Employers may furlough employees on and off, subject to the three-week minimum furlough period (which applies for each period of furlough).
Employers may also furlough employees who hold tier 2 visas; this will not constitute a breach of the minimum salary threshold.
Guidance also now confirms that the scheme covers company directors with an annual pay period, provided they meet the relevant criteria.
Annual leave and bank holidays
Since the Government announced the CJRS, questions have been raised regarding how furlough and annual leave interact. Long-sought clarification arrived when the Government updated its guidance (on 20 April) to state that employees can take holiday leave whilst on furlough leave.
Employees are entitled to their usual holiday pay for holidays taken whilst on furlough, in accordance with the Working Time Directive and the Working Time Regulations. If employers are paying employees at 80% of wages during furlough, they will be obliged to top up the grant to full normal pay for any holiday days.
As regards bank holidays, the guidance states that, if the employee usually works bank holidays, the employer can agree that this is included in the grant payment. If the employee usually takes bank holidays, the employer will either have to top up to their usual holiday pay, or give the employee a day of holiday in lieu.
The Government’s policy approach on annual leave and furlough remains under review. It has confirmed that furloughed workers planning to take paid family-related leave will be entitled to pay based on their usual earnings rather than the furloughed pay rate.
In what must be the first judgment on the CJRS (all hearings were carried out remotely), the High Court issued directions to the administrators of Carluccio’s Ltd in relation to furloughing employees.
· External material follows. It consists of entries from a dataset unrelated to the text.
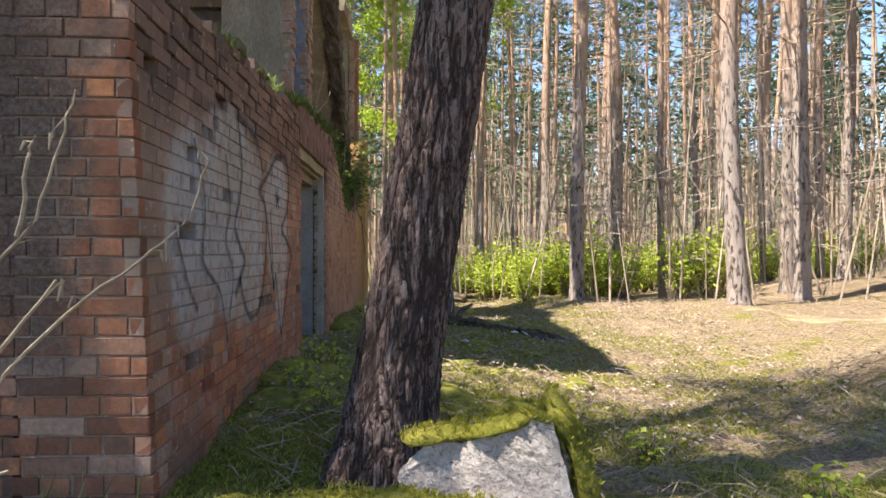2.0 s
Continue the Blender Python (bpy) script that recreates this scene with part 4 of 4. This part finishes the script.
gnarled("fallen_log", [(.62, 11.0, .74), (1.2, 10.4, .72), (1.7, 9.95, .68), (2.25, 9.3, .62), (2.65, 8.85, .6), (3.0, 8.62, .56)], [.045, .085, .06, .085, .075, .03], "dark rotten fallen log with moss on the ground", "log", LOGWOOD, 5, .95, 34, .02)
gnarled("log_branch", [(1.72, 9.95, .72), (1.8, 10.1, .84), (1.95, 10.2, .9)], [.045, .035, .02], "short broken branch beside the log", "branch", DEADWOOD, 7, .2, 12)
gnarled("tree_stump", [(.98, 8.12, .5), (.98, 8.12, .68), (1.0, 8.1, .78), (1.02, 8.1, .82)], [.24, .2, .15, .06], "low rotten tree stump in the moss", "stump", STUMP, 9, .7, 40, .02)
gnarled("fallen_log", [(1.55, 15.9, .6), (1.9, 15.8, .64), (2.3, 15.6, .62)], [.09, .12, .08], "thick mossy log at the wood's edge", "log", DEADWOOD, 11, .6)


# ---- saplings with pale catkin twigs ----
def sapling(base, lines, label, mat, leaf=None, radius=.008, leafiness=0, seed=1, catkins=True, leaf_size=.05):
    r = random.Random(seed)
    wood, green, cat = Mass(), Mass(), Mass()
    base = Vector(base)
    for line in lines:
        pts = [Vector(p) - base for p in line]
        dense = []
        for a, b in zip(pts, pts[1:]):
            for k in range(4):
                dense.append(a.lerp(b, k / 4) + rand_dir(r) * .0025)
        dense.append(pts[-1])
        n = len(dense)
        tube(wood, dense, [radius * (1 - .7 * k / n) for k in range(n)], 6)
        for k in range(2, n):
            if r.random() < .16:
                e = dense[k] + rand_dir(r, .5) * r.uniform(.012, .035)
                tube(wood, [dense[k], e], [radius * .35, radius * .15], 3)
                if catkins and r.random() < .8:
                    tube(cat, [e, e + Vector((r.uniform(-.006, .006), 0, -r.uniform(.012, .03)))], [.0026, .0012], 5)
            for m in range(leafiness):
                if r.random() < .7:
                    blade(green, dense[k] + rand_dir(r) * .05, rand_dir(r, .4), (0, .3, 1), leaf_size * .55, leaf_size * r.uniform(.7, 1.2))
    ob = tagged(empty("sapling", base), label, "sapling", "saplings")
    pydata("branchwork", wood.v, wood.f, mat, ob)
    if cat.v:
        tagged(pydata("catkin_cluster", cat.v, cat.f, TWIG_PALE, ob), kind="stuff")
    if green.v:
        pydata("foliage", green.v, green.f, leaf or LEAF_SPRING, ob)
    return ob


sapling((0.55, 1.32, 0.15), [[(0.55, 1.32, 0.15), (0.55, 1.32, 0.71), (0.55, 1.32, 1.27), (0.56, 1.32, 1.42), (0.55, 1.32, 1.6), (0.58, 1.32, 1.69), (0.59, 1.32, 1.83)], [(0.55, 1.32, 1.6), (0.48, 1.32, 1.7), (0.46, 1.32, 1.72)], [(0.55, 1.32, 1.6), (0.44, 1.32, 1.69), (0.38, 1.32, 1.72)], [(0.56, 1.32, 1.42), (0.61, 1.32, 1.52), (0.68, 1.32, 1.61)], [(0.56, 1.32, 1.37), (0.63, 1.32, 1.4)], [(0.55, 1.32, 1.29), (0.5, 1.32, 1.39), (0.47, 1.32, 1.54)], [(0.58, 1.32, 1.69), (0.62, 1.32, 1.77)]], "thin pale sapling twigs with drooping catkins", TWIG_PALE, radius=.0042, seed=2)
sapling((0.33, 0.95, 0.1), [[(0.33, 0.95, 0.1), (0.33, 0.95, 0.66), (0.33, 0.95, 1.21), (0.31, 0.95, 1.47), (0.26, 0.95, 1.74), (0.19, 0.95, 1.99)], [(0.34, 0.95, 1.23), (0.36, 0.95, 1.32), (0.4, 0.95, 1.44), (0.5, 0.95, 1.61), (0.61, 0.95, 1.72)], [(0.32, 0.95, 1.48), (0.35, 0.95, 1.65), (0.37, 0.95, 2.02)], [(0.31, 0.95, 1.47), (0.21, 0.95, 1.54), (0.11, 0.95, 1.63)]], "thin bare branching sapling in front of the wall", TWIG, radius=.0038, seed=3)
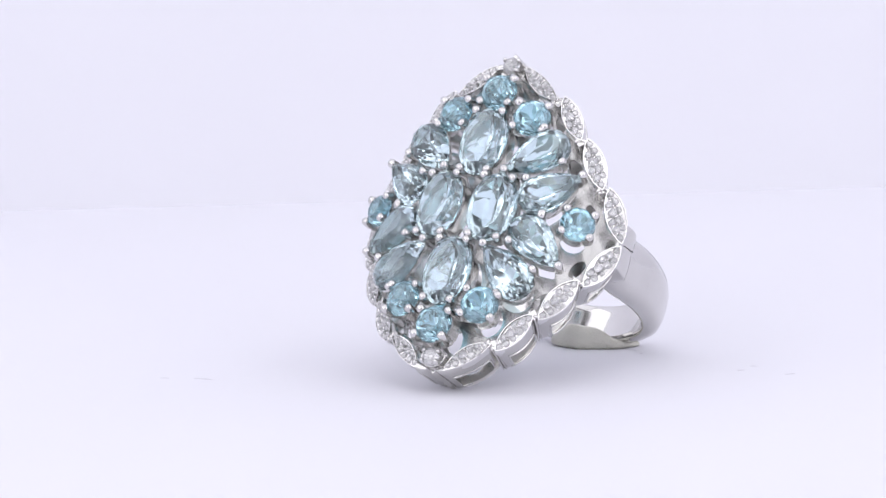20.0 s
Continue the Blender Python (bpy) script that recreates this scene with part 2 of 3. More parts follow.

In doing so, it confirmed that administrators are able to furlough employees under the CJRS and how funds paid out by the scheme are to be treated.
That administrators can utilise the scheme is in itself not breaking news. The Government’s guidance expressly states that administrators will be able to access the CJRS provided there is a “reasonable likelihood of rehiring the workers”. The High Court confirmed that this could (and most likely would) involve employees resuming work having transferred to a buyer following a business sale. The judgment goes on to consider in detail the existing statutory mechanism that administrators can use to make furlough payments. Critically, funds paid out by the scheme are effectively protected from other creditors and therefore can be used exclusively to pay the furloughed employees.
Both administrators and employers should welcome the proactive approach demonstrated by the High Court in this case. It is hoped that this approach is followed in other cases to find practical solutions to the questions posed by the CJRS.
Employers can now claim for obligatory “regular payments”. This includes past overtime, fees and commission payments that the employer is obliged to pay. This would seem to include things like regular shift premiums too, although there is still debate about that. Employers may not claim for discretionary bonuses and tips.
Employers can claim for enhanced maternity, adoption, paternity and shared parental pay under the scheme (subject to the normal scheme requirements applicable to ordinary wage costs).
They cannot claim the cost of non-monetary benefits, including taxable benefits in kind. Similarly, they cannot include benefits provided through salary sacrifice (including pension contributions) in the reference salary. Redundancy pay is expressly excluded, but there is no mention of notice pay.
Has your business (or your clients’ businesses) considered what its next steps will be when the CJRS ends? If you would have to consider large numbers of redundancies, have you considered the collective consultation timetable?
With no certainty over how long the current restrictions on movement will last, employers need to plan for the worst while hoping for the best.
As a reminder, if a business proposes 20 or more redundancies within a 90-day period, it will trigger the obligation to consult collectively for a period of at least 30 days before the first dismissal takes effect. If a business proposes 100 or more redundancies within a 90-day period, the collective consultation period increases to 45 days.
If your business (or your clients’ businesses) does not recognise a trade union, and does not have a standing body of appropriate representatives, collective consultation requires you to organise an election of employee representatives. Bear in mind that the relevant legislation sets out prescriptive rules on the election process. There are challenges as to how these elections (and subsequent consultation) will take place remotely. This means there is even more reason to start preparing early and to gear your clients up to doing so.